Ya los entendidos locales sentados a nuestro lado nos habían prevenido: "Ya va a ver cómo ahora, cuando salgan Acosta y Tamara, se forma la gritería". Y así fue. Los dos mil espectadores que llenaban la hermosa y vetusta sala García Lorca se habían ido calentando desde la rompedora coreografía inicial de Chroma, ideada por Wayne McGregor, hasta el Thaïsinterpretado por Leanne Benjamín y David Makhateli antes del estallido de El Corsario.

Ni la excesiva prolongación de uno de los intermedios por "razones técnicas" ni el hecho de que las disculpas fueran pronunciadas sólo en un inglés femenino como de la BBC enfriaron al público habanero. Tampoco importó que, como nos explicó el crítico del diario oficial Juventud Rebelde, José Luis Estrada, los bailarines del Royal se expresaran al principio con la sobriedad europea que al parecer salta a la vista de cualquier espectador isleño.

"El ballet cubano es más apasionado, más pirotécnico. Los ingleses lo ponen todo en el dramatismo, sin tanto salto en plan espectacular", coincidían ese cronista y el del semanario del sindicato único, Trabajadores, Yuris Nórido.

Ambos estaban también de acuerdo en que, disquisiciones técnicas aparte, el desembarco del Royal en La Habana, con sus 96 bailarines de 19 nacionalidades dispuestos a cinco noches seguidas de funciones largas, es "el acontecimiento cultural del año en Cuba, y eso como poco".

Las entradas se habían agotado en cuestión de horas.

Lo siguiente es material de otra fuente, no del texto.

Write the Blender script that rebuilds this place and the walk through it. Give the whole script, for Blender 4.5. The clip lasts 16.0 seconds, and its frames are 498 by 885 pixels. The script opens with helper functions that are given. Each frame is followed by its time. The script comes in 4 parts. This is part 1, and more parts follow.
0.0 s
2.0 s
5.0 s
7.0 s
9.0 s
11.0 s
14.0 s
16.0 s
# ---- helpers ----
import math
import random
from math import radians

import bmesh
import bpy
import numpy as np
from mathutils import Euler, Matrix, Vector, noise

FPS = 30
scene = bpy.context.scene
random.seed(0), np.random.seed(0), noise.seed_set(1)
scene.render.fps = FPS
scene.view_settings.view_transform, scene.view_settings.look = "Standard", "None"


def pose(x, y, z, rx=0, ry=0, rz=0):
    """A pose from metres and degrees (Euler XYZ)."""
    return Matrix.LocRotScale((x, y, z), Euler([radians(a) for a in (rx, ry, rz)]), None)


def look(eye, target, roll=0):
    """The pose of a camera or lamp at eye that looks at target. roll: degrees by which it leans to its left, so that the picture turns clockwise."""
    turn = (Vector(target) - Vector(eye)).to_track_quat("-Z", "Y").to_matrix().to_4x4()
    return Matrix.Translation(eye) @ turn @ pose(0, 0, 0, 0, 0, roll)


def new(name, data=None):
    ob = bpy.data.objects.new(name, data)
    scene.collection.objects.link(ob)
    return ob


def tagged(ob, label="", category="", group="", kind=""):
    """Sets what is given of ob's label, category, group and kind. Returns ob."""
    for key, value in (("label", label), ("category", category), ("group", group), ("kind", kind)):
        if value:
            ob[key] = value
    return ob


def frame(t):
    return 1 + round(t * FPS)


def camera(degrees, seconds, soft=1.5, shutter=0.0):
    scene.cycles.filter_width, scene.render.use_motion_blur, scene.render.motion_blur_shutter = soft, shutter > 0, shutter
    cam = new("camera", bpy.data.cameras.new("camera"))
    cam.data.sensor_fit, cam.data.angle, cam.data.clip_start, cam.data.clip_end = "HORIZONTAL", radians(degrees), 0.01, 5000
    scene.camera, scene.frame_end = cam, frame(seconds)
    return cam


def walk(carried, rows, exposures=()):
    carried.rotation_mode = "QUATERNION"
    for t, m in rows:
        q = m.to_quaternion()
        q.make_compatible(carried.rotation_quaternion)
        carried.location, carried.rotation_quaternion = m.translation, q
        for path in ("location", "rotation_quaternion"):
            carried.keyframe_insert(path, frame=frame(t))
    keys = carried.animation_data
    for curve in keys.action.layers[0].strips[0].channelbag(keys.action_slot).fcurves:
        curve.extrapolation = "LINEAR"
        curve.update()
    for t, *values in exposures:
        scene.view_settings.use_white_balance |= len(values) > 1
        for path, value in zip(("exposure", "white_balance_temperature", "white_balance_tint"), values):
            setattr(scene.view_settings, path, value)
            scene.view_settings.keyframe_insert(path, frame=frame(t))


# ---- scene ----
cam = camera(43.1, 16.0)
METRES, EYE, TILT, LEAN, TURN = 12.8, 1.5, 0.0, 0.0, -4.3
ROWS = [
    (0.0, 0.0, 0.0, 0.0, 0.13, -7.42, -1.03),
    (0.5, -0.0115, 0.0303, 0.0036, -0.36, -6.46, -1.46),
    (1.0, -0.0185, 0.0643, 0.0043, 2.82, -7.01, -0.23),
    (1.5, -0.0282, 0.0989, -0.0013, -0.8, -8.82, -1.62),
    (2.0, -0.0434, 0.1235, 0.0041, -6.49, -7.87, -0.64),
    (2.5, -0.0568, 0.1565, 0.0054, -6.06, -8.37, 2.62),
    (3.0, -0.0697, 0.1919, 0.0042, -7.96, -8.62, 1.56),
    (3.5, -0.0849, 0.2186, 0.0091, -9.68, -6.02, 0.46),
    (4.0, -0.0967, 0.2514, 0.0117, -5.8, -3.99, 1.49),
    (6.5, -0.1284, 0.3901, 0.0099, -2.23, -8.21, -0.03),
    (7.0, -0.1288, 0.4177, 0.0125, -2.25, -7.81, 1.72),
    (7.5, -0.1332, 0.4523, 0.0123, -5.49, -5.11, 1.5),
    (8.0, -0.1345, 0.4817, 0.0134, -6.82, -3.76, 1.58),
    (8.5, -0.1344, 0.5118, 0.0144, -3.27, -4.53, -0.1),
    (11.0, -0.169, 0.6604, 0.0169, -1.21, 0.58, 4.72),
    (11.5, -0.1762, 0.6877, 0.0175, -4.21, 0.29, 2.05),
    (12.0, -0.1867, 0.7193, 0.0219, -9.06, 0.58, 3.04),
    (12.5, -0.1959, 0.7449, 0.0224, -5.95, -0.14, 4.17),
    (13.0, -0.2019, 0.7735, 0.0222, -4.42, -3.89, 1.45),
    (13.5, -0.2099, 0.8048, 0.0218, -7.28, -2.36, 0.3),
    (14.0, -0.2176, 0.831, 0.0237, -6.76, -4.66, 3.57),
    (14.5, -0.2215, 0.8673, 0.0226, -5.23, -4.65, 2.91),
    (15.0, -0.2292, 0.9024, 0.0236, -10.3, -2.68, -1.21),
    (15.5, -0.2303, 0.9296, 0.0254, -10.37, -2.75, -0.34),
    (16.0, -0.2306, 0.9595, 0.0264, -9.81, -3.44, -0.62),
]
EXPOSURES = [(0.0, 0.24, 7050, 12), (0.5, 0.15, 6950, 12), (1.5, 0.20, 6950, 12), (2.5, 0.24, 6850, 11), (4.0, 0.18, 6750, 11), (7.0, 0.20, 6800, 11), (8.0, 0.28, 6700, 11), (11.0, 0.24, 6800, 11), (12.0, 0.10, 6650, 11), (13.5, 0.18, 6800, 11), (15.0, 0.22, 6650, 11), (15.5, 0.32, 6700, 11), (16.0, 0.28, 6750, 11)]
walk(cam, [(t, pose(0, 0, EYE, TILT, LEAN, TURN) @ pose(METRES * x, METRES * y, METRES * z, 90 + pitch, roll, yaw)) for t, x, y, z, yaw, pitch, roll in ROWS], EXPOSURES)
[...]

La taquilla del Gran Teatro, en el fastuoso y hasta exagerado edificio del viejo Centro Gallego, vendió en un día los billetes para las tres primeras noches; el teatro Karl Marx, reservado para las dos últimas sesiones y con un aforo de 5.000 butacas, lo liquidó todo en 48 horas. El precio para todas las actuaciones era de 20 pesos cubanos: unos 60 céntimos de euro.

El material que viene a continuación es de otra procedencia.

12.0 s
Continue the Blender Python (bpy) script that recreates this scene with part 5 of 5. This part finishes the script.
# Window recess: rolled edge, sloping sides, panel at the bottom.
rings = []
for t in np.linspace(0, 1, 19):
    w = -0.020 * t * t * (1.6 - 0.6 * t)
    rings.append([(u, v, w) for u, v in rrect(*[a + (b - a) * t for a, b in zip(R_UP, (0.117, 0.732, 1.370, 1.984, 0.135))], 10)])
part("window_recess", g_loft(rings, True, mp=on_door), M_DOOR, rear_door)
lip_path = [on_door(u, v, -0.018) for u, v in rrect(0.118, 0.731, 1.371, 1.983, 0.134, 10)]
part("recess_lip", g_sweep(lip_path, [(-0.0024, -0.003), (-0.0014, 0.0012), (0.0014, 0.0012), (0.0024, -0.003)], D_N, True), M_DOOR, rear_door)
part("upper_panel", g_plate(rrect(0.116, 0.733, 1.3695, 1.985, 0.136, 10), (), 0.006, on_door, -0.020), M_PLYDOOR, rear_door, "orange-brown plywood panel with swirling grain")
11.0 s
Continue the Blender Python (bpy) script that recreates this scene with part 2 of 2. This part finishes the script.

La reventa, muy discreta a causa del estricto control policial en los aledaños de las salas, alcanzó los 40 pesos convertibles, que al cambio no llegan a 30 euros pero multiplican por 50 la tarifa oficial.

A partir de la sesión de anoche, dedicada a la directora del Ballet Nacional de Cuba, Alicia Alonso, estaba previsto que la organización transmitiera el espectáculo en la calle a través de tres pantallas "gigantes" colocadas ante la escalinata del imponente Capitolio habanero, cerca del Gran Teatro. El sistema debía haber funcionado desde el martes, pero alguna dificultad técnica –otra– lo impidió.

Que el lector no vaya a imaginarse una aparatosa instalación de superpantallas realmente enormes al estilo de las que se elevan en torres o se hacen flotar en espectáculos multitudinarios en casi todo el mundo.

Estas pantallas se componen de unas cuantas piezas de frágil panel blanco, miden unos 4 por 3 metros y se apoyan en viejos camiones que sirven de soporte. En cuanto a las gradas, las escaleras de la antigua sede parlamentaria cumplen esa función. Algo precario, pero da igual. O tanto mejor: el ballet es el mismo, y Cuba es Cuba.